Pitfall 4: Making Changes Without a Style Guide
Inconsistent fixes can create new friction. For instance, one writer might add a note as a callout, another as a footnote. Mitigation: establish a simple style guide before making widespread changes. It doesn’t need to be exhaustive—just cover headings, notes, lists, and code formatting.
Pitfall 5: Neglecting Version Control
If your documentation is versioned (e.g., for different product releases), a fix for one version may not apply to another. Mitigation: note which version you audited and check the same issues in other versions. Use conditional content or separate branches to propagate fixes.
Mini-FAQ: Common Questions About Friction Audits
We’ve collected answers to questions that often arise when teams start running friction audits. These should help you avoid confusion and get the most out of the process.
How often should I run a friction audit?
It depends on your update frequency. For active projects, a monthly 10-minute audit is a good cadence. For stable documentation, a quarterly check may suffice. The key is consistency—make it a recurring calendar event.
What if I find too many issues to fix?
Prioritize by impact. Fix issues that block users first (e.g., broken links, missing steps). Then tackle major annoyances (inconsistent terminology). Minor issues (e.g., a slightly awkward sentence) can wait. Remember, even fixing one issue per audit is progress.
Can I automate the entire audit?
Not fully. Automated tools excel at consistency checks but cannot assess clarity, findability, or context. Use automation to catch mechanical errors, then rely on human judgment for the rest. A combined approach is most effective.
How do I convince my team to invest time in audits?
Present data: track support tickets related to documentation before and after a fix. Even a small reduction can justify the time. Share a quick win from your first audit—a single fix that saved users minutes. Tangible results speak louder than promises.
Should I include non-text elements (images, videos) in the audit?

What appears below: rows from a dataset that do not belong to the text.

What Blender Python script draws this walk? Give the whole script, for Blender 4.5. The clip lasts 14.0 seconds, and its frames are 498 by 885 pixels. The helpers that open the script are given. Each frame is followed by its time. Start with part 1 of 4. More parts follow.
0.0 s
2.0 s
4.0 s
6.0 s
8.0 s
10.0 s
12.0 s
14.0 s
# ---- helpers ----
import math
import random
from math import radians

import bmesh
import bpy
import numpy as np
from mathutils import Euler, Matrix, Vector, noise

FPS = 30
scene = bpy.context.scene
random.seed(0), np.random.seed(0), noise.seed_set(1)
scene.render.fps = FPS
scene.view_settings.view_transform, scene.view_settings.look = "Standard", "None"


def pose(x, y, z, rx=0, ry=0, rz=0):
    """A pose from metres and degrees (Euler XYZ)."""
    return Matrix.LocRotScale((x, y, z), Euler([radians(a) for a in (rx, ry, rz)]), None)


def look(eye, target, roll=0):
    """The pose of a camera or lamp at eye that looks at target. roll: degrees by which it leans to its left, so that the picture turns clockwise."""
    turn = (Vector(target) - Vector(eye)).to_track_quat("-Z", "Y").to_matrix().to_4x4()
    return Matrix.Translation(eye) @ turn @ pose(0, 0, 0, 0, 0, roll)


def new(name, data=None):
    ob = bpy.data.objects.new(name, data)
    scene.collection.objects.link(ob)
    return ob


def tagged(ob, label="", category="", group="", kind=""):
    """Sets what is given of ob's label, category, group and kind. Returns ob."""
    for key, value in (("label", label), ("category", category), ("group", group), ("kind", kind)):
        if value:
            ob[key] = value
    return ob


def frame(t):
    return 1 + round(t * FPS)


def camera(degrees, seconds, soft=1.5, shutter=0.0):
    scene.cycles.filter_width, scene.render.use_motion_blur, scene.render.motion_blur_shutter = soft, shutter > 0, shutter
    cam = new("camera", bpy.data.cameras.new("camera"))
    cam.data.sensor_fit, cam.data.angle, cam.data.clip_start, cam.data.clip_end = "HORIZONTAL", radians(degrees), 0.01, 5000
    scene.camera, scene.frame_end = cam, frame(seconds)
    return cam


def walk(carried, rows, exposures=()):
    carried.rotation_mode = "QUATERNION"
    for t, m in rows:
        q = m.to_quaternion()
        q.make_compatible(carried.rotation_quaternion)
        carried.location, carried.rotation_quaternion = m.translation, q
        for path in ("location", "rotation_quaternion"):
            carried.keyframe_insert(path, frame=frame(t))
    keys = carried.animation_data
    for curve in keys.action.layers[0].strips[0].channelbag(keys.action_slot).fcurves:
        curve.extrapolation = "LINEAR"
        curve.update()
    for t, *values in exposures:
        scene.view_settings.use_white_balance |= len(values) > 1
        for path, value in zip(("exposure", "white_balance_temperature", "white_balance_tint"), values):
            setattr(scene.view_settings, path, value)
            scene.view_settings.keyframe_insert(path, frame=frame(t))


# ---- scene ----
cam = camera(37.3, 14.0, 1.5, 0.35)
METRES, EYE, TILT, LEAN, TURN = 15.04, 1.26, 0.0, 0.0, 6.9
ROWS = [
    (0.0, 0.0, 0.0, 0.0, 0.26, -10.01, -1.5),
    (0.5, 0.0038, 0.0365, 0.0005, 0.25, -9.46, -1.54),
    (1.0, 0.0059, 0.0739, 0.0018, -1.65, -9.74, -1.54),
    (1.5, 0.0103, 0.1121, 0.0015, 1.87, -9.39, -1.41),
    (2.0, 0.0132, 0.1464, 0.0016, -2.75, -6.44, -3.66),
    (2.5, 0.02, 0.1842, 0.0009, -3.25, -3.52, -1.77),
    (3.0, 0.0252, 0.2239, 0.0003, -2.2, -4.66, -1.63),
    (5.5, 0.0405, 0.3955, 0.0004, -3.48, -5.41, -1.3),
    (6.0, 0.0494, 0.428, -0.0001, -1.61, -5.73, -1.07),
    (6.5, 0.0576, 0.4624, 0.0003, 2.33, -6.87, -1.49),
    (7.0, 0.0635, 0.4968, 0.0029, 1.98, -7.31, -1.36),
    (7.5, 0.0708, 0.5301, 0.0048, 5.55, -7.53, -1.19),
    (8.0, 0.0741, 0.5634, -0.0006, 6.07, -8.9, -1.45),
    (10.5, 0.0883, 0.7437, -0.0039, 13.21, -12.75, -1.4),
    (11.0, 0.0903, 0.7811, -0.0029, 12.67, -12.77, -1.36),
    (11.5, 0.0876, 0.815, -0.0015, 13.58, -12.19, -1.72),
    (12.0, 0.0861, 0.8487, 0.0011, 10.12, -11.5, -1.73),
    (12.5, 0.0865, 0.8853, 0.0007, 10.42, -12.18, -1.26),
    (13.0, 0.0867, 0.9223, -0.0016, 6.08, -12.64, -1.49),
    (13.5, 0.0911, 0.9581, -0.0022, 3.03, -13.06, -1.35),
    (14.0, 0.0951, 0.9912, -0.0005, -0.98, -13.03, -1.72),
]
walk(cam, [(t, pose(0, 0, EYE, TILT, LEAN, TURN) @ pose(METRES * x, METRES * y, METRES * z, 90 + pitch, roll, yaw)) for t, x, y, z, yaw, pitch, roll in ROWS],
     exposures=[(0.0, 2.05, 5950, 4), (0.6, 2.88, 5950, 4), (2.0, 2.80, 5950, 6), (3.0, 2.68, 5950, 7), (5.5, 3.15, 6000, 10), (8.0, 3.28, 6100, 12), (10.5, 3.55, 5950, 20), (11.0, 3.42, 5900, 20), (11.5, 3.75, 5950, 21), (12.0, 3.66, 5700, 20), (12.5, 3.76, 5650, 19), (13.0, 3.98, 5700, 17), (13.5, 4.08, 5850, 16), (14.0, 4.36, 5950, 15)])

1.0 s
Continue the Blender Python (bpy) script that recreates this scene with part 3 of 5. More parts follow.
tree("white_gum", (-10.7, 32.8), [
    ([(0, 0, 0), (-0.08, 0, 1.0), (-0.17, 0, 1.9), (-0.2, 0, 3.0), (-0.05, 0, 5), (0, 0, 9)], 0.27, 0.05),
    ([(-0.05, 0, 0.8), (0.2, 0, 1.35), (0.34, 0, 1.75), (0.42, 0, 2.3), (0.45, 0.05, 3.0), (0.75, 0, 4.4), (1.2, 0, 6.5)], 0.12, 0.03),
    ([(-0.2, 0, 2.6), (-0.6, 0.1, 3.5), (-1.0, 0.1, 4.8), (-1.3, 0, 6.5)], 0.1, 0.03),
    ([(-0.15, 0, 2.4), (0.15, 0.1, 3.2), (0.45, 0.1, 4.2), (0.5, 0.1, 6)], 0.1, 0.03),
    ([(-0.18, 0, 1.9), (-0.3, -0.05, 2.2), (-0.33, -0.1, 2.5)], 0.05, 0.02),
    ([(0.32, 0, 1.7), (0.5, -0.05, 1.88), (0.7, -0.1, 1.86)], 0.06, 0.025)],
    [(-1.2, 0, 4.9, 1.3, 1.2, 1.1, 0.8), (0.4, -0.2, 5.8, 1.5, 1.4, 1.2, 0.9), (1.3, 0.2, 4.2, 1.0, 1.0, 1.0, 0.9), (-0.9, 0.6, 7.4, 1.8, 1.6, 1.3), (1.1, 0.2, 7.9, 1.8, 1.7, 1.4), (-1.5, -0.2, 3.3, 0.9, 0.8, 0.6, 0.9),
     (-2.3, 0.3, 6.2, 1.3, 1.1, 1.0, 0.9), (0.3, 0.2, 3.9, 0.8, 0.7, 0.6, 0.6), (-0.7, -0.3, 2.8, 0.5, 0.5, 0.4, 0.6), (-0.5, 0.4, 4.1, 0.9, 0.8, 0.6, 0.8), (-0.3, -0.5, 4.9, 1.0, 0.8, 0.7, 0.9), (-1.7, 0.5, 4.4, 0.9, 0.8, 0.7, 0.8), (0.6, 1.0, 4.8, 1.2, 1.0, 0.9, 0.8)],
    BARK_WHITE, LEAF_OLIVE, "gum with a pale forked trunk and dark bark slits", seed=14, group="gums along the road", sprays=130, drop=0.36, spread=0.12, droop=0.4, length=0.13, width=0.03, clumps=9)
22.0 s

Absolutely. Images that are too small, videos without captions, or diagrams with low contrast all create friction. Include a quick check of media elements in your audit. For example, ensure screenshots are current and show the correct UI.
Synthesis and Next Actions
A 10-minute UX friction audit is a powerful, lightweight practice that any technical writer can adopt. By focusing on clarity, consistency, findability, and context, you can systematically identify and fix the small issues that add up to a poor user experience. The key is to start small, be consistent, and act on your findings.
Your next steps: schedule your first 10-minute audit for this week. Use the checklist we’ve provided—scan navigation, review a key page, check cross-references, evaluate search, and prioritize fixes. After the audit, implement at least one fix immediately. Then, set a recurring reminder to repeat the process monthly. Over time, you’ll build a habit that keeps your documentation lean, clear, and user-friendly.
Remember, the goal is not perfection but continuous improvement. Each audit brings you closer to documentation that users love. Start today, and watch your support tickets shrink and user satisfaction grow.